During a particularly acute eleventh-century famine, the chronicler al-Musabbihi in Cairo wrote of the government’s inept response, including hoarding and mismanaging grain stores, encouraging price-gouging of bread, using flour merchants as scapegoats, and punishing them with beatings. Al-Musabbihi hinted at the people’s anger toward the caliph, whose regime still dared to collect taxes in starving towns that were on the verge of revolt. The charlatan’s pills, however—secretly made of Nile mud, cane syrup, and cumin—did block feelings of hunger, and customers kept coming back for more.
In 2011 a wave of e-mails from the “wives” of fallen or imperiled dictators of the Arab Spring flooded inboxes across the globe. “I have lost confidence with everybody in the country at the moment,” despaired a fake Mrs. Suzanne Mubarak, the wife of Egypt’s toppled president, Hosni, in search of a safe place to hide her wealth. “The UN and the Western world have freeze most of our assets,” confided an impostor of Colonel Muammar Gaddafi’s widow, Safia, writing in haste under house arrest. She sought a “foreign reliable partner” to trust with $18 million. “I will meet you where ever you want me to,” she promised, if only the recipient would provide her with their bank details. An e-mail signed by Syria’s First Lady Asma al-Assad mentioned “a Profitable business transaction,” but noted that it might not suit the recipient’s sense of ethics. “If my offer is of no appeal to you, delete this message,” “Mrs. Mubarak” instructed, “and forget I ever contacted you.”
I didn’t delete the messages I received. The spam e-mails were perfect artifacts of the time, symbolizing the autocrats’ greater scams against nations that were now rising up. I imagine the wives’ e-mails could fill a chapter in our own colossal book of charlatans. (Would it survive, like al-Jawbari’s, for the next eight hundred years?) Other sections might taxonomize the grifters, the Ponzi schemers, the pundits who spin intricate webs of disinformation, creating the climate for new strongmen to seize power.
While tricksters lurk on the margins during periods of calm, in times of crisis, when we are all on edge, they tend to become the center. Egypt was, as Walter Armbrust argues in Martyrs and Tricksters, his recent ethnography of the 2011 revolution, the vanguard in what became a global age of the trickster-politician, from Trump, Johnson, and Farage to Erdoğan, Putin, and Modi. Seizing moments of instability, bringing about states of permanent upheaval, tricksters draw all of us into their illusions, eventually making them entirely too real.

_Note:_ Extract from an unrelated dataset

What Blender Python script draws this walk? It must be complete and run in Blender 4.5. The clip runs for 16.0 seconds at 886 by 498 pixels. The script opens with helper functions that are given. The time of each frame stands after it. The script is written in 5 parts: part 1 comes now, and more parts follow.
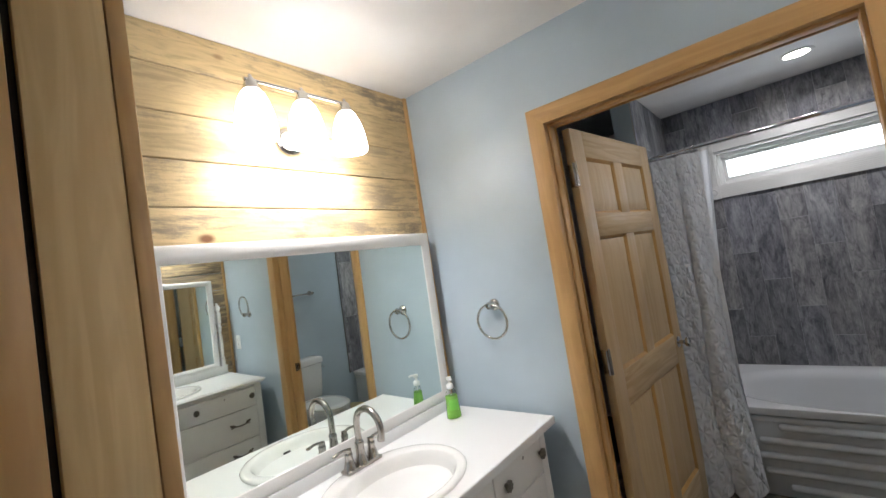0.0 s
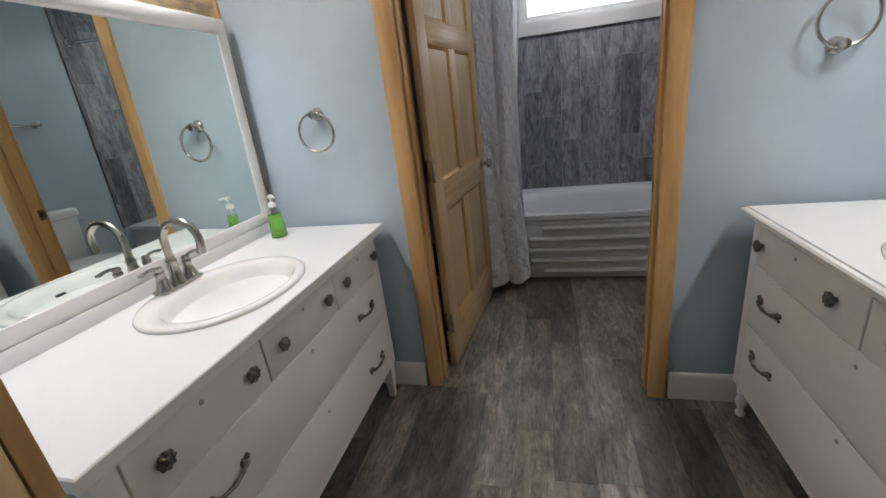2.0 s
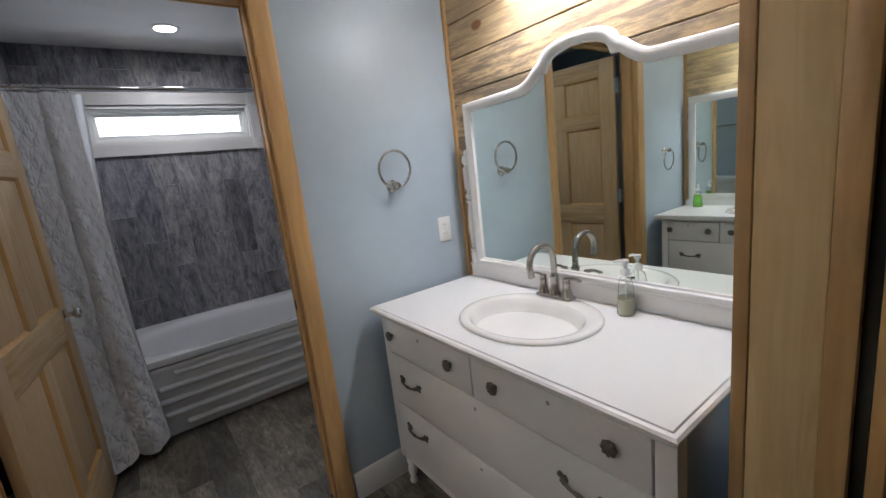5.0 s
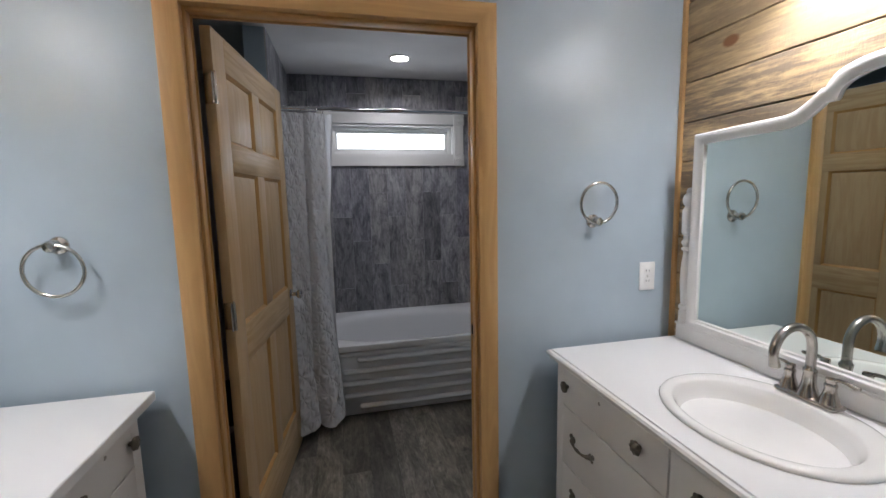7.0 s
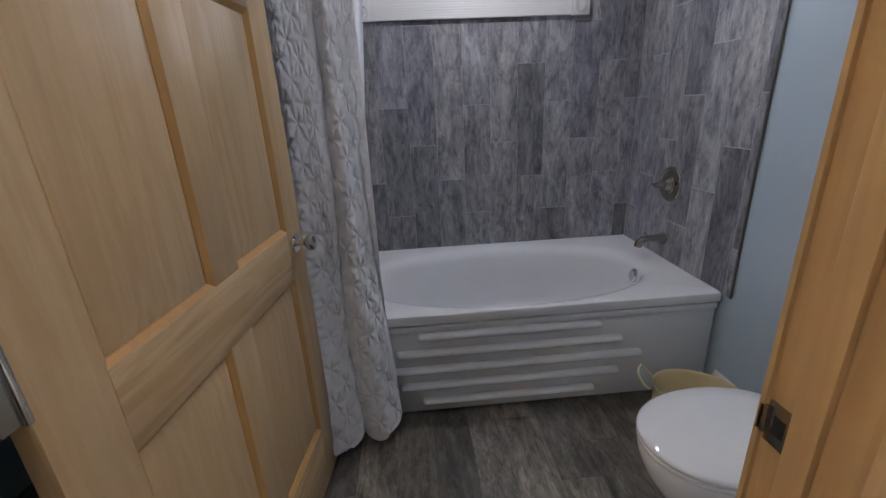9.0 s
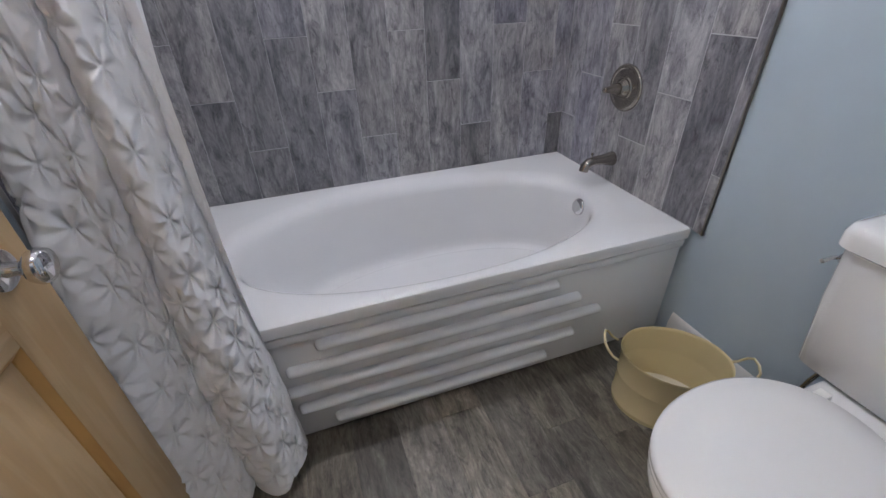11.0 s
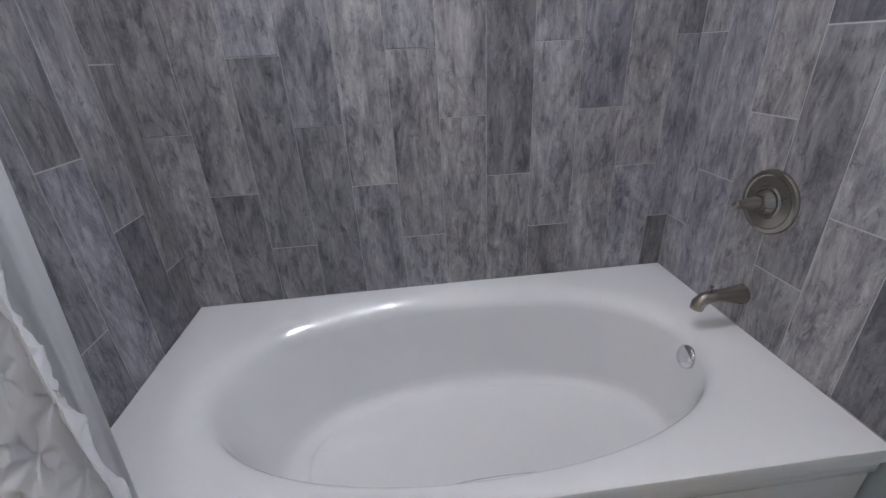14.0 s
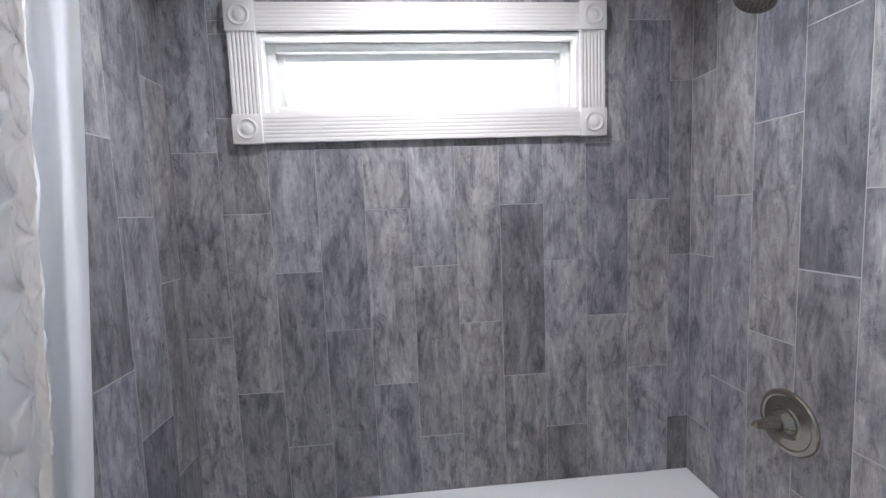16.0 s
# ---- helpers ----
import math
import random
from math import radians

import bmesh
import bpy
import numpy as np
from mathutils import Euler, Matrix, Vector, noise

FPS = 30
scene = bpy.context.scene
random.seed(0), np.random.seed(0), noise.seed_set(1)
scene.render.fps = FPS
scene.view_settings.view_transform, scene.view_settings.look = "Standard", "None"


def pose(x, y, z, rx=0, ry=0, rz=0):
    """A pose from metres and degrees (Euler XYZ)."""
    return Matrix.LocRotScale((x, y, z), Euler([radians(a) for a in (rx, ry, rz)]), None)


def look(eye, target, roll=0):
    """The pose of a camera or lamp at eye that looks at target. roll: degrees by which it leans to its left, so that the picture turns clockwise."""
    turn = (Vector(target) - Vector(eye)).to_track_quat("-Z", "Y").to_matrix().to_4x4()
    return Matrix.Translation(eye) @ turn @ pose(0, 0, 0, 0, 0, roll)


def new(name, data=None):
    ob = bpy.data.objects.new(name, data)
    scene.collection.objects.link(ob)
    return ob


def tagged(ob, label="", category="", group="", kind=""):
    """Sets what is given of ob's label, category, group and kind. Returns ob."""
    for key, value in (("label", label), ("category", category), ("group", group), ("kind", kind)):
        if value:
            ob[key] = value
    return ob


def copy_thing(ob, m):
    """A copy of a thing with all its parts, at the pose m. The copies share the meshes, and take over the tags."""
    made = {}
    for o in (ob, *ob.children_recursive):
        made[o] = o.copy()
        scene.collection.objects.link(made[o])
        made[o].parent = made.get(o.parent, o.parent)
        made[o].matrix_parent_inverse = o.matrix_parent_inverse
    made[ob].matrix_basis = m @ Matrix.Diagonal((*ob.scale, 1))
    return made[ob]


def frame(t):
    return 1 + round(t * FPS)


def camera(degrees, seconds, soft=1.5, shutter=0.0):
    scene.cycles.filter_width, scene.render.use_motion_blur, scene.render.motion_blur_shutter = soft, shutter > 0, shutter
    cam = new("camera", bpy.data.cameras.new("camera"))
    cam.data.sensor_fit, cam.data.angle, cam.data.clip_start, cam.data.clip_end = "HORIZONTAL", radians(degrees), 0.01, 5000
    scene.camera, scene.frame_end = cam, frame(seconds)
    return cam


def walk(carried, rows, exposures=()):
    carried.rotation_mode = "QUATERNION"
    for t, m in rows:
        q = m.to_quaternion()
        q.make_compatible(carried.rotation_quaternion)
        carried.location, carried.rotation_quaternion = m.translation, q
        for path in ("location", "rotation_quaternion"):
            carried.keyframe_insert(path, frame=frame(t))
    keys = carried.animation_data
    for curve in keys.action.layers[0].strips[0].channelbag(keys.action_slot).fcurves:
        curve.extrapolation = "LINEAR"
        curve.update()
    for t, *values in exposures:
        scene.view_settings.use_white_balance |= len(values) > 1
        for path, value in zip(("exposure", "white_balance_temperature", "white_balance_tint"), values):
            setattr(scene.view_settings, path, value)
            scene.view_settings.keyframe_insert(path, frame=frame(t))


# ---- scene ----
cam = camera(93.5, 16.0)
PATH = [
    (0, (0.328, 0.048, 1.526), (-0.938, 1.593, 1.626), -9.1),
    (0.5, (0.333, 0.063, 1.46), (-0.913, 1.623, 1.348), -8.2),
    (1, (0.325, 0.077, 1.373), (-0.811, 1.681, 1.003), -7.6),
    (1.5, (0.245, 0.03, 1.359), (-0.599, 1.761, 0.819), -6.3),
    (2, (0.178, 0.0, 1.33), (-0.319, 1.818, 0.661), -7.0),
    (2.5, (0.16, 0.054, 1.295), (-0.002, 1.895, 0.531), -7.1),
    (3, (0.134, 0.08, 1.299), (0.39, 1.896, 0.502), -6.0),
    (3.5, (0.141, 0.054, 1.294), (0.865, 1.738, 0.495), -7.4),
    (4, (0.117, 0.036, 1.301), (1.191, 1.59, 0.642), -5.6),
    (4.2, (0.114, 0.034, 1.318), (1.254, 1.567, 0.724), -5.0),
    (6.3, (0.09, 0.098, 1.496), (1.049, 1.848, 1.359), -1.6),
    (6.5, (0.063, 0.108, 1.48), (0.867, 1.932, 1.315), -1.6),
    (7, (0.099, 0.185, 1.453), (0.546, 2.119, 1.207), -1.2),
    (7.5, (0.097, 0.355, 1.418), (0.313, 2.312, 1.068), -1.2),
    (8, (0.062, 0.71, 1.401), (0.229, 2.677, 1.081), -1.7),
    (8.5, (0.105, 1.062, 1.365), (0.234, 3.001, 0.895), -3.5),
    (9, (0.15, 1.367, 1.313), (0.275, 3.252, 0.658), -2.7),
    (9.5, (0.132, 1.615, 1.263), (0.468, 3.381, 0.388), -2.3),
    (9.7, (0.107, 1.714, 1.262), (0.512, 3.399, 0.265), -1.8),
    (11.8, (0.33, 2.045, 1.218), (0.858, 3.62, 0.104), -1.8),
    (12, (0.354, 2.082, 1.206), (0.831, 3.658, 0.07), -1.2),
    (12.5, (0.377, 2.193, 1.207), (0.785, 3.775, 0.053), -0.3),
    (13, (0.407, 2.31, 1.212), (0.745, 3.932, 0.091), -0.6),
    (13.5, (0.443, 2.375, 1.247), (0.696, 4.068, 0.213), -2.2),
    (14, (0.477, 2.398, 1.291), (0.634, 4.198, 0.433), -3.1),
    (14.5, (0.479, 2.4, 1.346), (0.595, 4.277, 0.665), -3.1),
    (15, (0.471, 2.388, 1.4), (0.615, 4.318, 0.894), -2.4),
    (15.5, (0.459, 2.374, 1.442), (0.606, 4.337, 1.09), -2.5),
    (16, (0.445, 2.36, 1.486), (0.606, 4.345, 1.307), -2.2),
]
EXPOSURES = [(0, 0.4, 6500, 10), (1.5, 0.4, 6450, 11), (2.5, 0.05, 6350, 12), (3.5, 0.02, 6280, 13), (6.5, 0.05, 6280, 13), (7.5, 0.0, 6300, 13), (8.5, 0.2, 6200, 14), (9.2, 0.68, 6130, 16),
             (10, 1.18, 6190, 16), (12, 1.28, 6330, 14), (13.5, 1.2, 6330, 14), (15, 1.1, 6340, 14), (16, 1.42, 6350, 13)]
walk(cam, [(t, look(eye, target, roll)) for t, eye, target, roll in PATH], EXPOSURES)

# ---- world and large lights ----
world = bpy.data.worlds.new("sky")
scene.world = world
world.use_nodes = True
wn = world.node_tree.nodes
sky = wn.new("ShaderNodeTexSky")
sky.sky_type, sky.sun_disc = "NISHITA", False
sky.sun_elevation, sky.sun_rotation = radians(38), radians(200)
world.node_tree.links.new(sky.outputs[0], wn["Background"].inputs[0])
wn["Background"].inputs[1].default_value = 0.1

SHADE_GLOW = 8.5     # glass shades over the dressers
DOWN_WATT = 4.7       # recessed lamp over the tub
WINDOW_WATT = 1.5    # overcast daylight in the window
BULB_WATT = 10.0       # bulbs inside the shades


def area_lamp(name, shape, size, size_y, watt, colour, m):
    data = bpy.data.lights.new(name, "AREA")
    data.shape, data.size, data.energy, data.color = shape, size, watt, colour
    if shape == "RECTANGLE":
        data.size_y = size_y
    ob = new(name, data)
    ob.matrix_world = m
    return ob


area_lamp("window_daylight", "RECTANGLE", 0.91, 0.125, WINDOW_WATT, (0.80, 0.90, 1.0), look((0.519, 3.869, 1.937), (0.519, 2.0, 1.937)))
# second lamp is inferred and out of view, set to brighten the curtain
for lamp_x, lamp_y, share in ((0.525, 3.27, 0.74), (0.30, 2.25, 0.18)):
    area_lamp("downlight_lamp", "DISK", 0.1, 0, DOWN_WATT * share, (0.96, 0.96, 1.0), look((lamp_x, lamp_y, 2.425), (lamp_x, lamp_y, 0))).data.spread = radians(152)
sun_data = bpy.data.lights.new("sun", "SUN")
sun_data.energy, sun_data.angle, sun_data.color = 0.8, radians(12), (1.0, 0.97, 0.92)
new("sun", sun_data).matrix_world = look((0, 0, 12), (4, -9, 0))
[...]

At a press conference in 2014 the Sisi regime announced that it had cured AIDS and hepatitis C using a mysterious medical device. An Egyptian military physician, General Ibrahim ‘Abd al-‘Ati, who turned out to be neither a licensed doctor nor a general, explained, “I take AIDS from the patient and nourish the patient on the AIDS by giving him a skewer of AIDS kofta,” referring to a type of meatball. Sisi’s minister declared that widespread treatments would soon begin. The homeopathic remedy could have been dreamed up by one of al-Jawbari’s quack practitioners. But rarely in The Book of Charlatans do the hoaxes backfire; even when their absurd, organic ingredients are exposed, debunking never seems to diminish the effect of the trick. Al-Jawbari reminds us that the ways to stage pageants of power are infinite, yet the tricks we possess to actually solve our problems are few.